How Stephen Sondheim and I Created Sunday in the Park With George

by James Lapine

Pub Date: Aug. 3rd, 2021
ISBN: 978-0-374-20009-1
Publisher: Farrar, Straus and Giroux

Conversations with the creators of a landmark American musical.

Lapine was “an accident of the theater,” an Ohio native whose first Broadway experience was the time when, at age 11, his parents took him to Bye Bye Birdie and he clumsily thrust his souvenir program at star Dick Van Dyke and gave him a paper cut on the nose. He had intended to pursue a career in photography, but he became an off-Broadway playwright, work that attracted the interest of Stephen Sondheim.

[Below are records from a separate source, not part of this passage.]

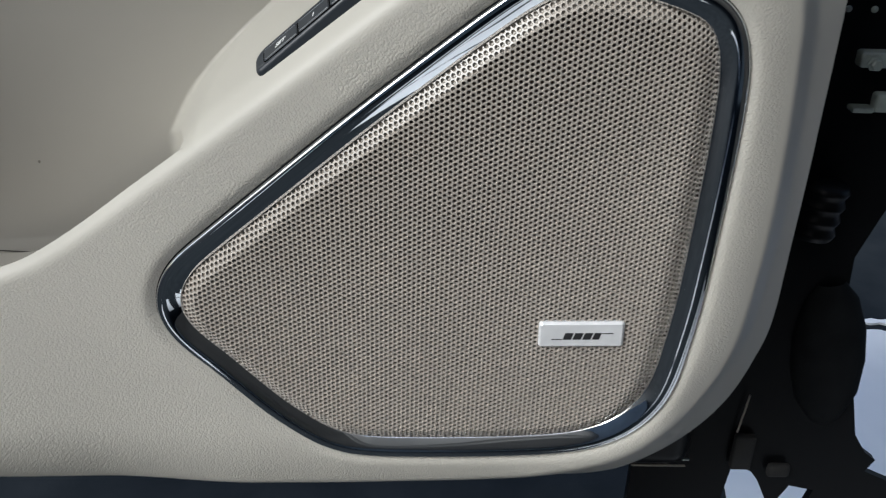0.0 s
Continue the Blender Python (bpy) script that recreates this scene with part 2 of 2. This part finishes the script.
def sheet(name, x, y, z, ok, grain, mat, label, normal, where):
    nj = x.shape[1]
    i, j = np.nonzero(ok)
    a = i * nj + j
    p, q = x.ravel(), z.ravel()
    big = np.abs((p[a + nj + 1] - p[a]) * (q[a + 1] - q[a + nj]) - (p[a + 1] - p[a + nj]) * (q[a + nj + 1] - q[a])) > 2.5e-7
    a = a[big]
    faces = np.stack([a, a + nj, a + nj + 1, a + 1], 1).tolist()
    ob = mesh_object(name, np.stack([x, y, z], -1).reshape(-1, 3), faces, mat, door, True, label)
    ob.data.attributes.new("grain", "FLOAT", "POINT").data.foreach_set("value", grain.ravel().astype(np.float32))
    vn = np.zeros(len(ob.data.vertices) * 3, np.float32)
    ob.data.vertex_normals.foreach_get("vector", vn)
    vn = vn.reshape(-1, 3)
    given, where = normal.reshape(-1, 3), where.ravel()
    used = np.zeros(len(vn), bool)
    used[np.array(faces).ravel()] = True
    used &= where
    sign = 1.0 if np.sum(vn[used] * given[used]) > 0 else -1.0
    vn[where] = sign * given[where]
    ob.data.normals_split_custom_set_from_vertices(vn.tolist())
    return ob


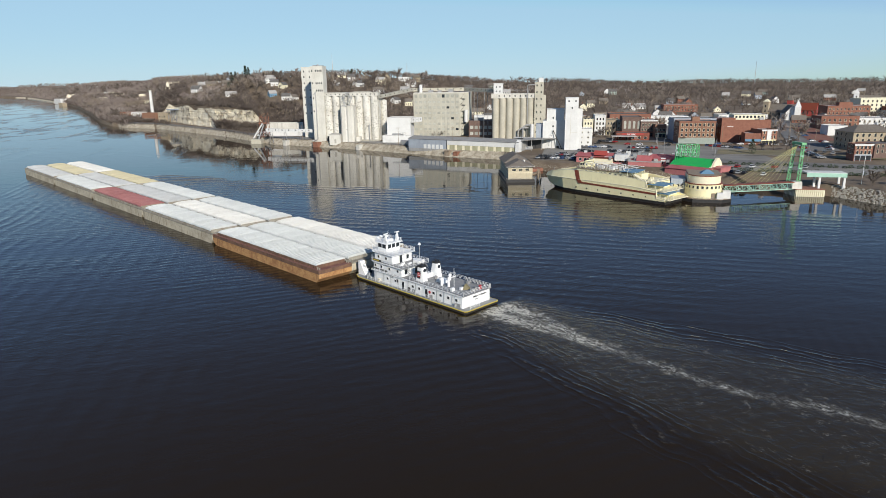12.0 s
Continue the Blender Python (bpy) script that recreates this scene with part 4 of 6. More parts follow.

Their first collaboration, Lapine’s debut as a writer/director, was Sunday in the Park With George (1984), a musical inspired by Georges Seurat’s pointillist painting A Sunday Afternoon on the Island of La Grande Jatte. This delightful book revisits the two years they spent telling a fictionalized version of Seurat’s life. Lapine conducted conversations with around 40 people involved with the show to create “a mixed salad: one part memoir, one part oral history, one part ‘how a musical gets written and produced.’ ” Among the participants are Sondheim, stars Mandy Patinkin and Bernadette Peters, and musical director Paul Gemignani. The result sometimes feels like a mutual admiration society, with the casting director saying Sondheim was “incredibly generous to all of us,” Lapine saying how much he learned from Peters and Patinkin, and so on. But fans will find much to love, including the complete text of Lapine’s script and Sondheim’s lyrics and reproductions of handwritten notes, sheet music, drawings of costumes, and more. A highlight is the long section in which Sondheim describes his process of composing a song. The author is refreshingly candid about his role in his actors’ frustrations—a continuation of his childhood clumsiness—as when he told cast member Brent Spiner, “You’re not a character, you’re a color,” to which Spiner replied, “Would you mind telling me what color?” As Lapine admits, “I wasn’t the most popular guy in the room.”

Art isn’t easy, as this entertaining look at the making of a cultural touchstone amply demonstrates.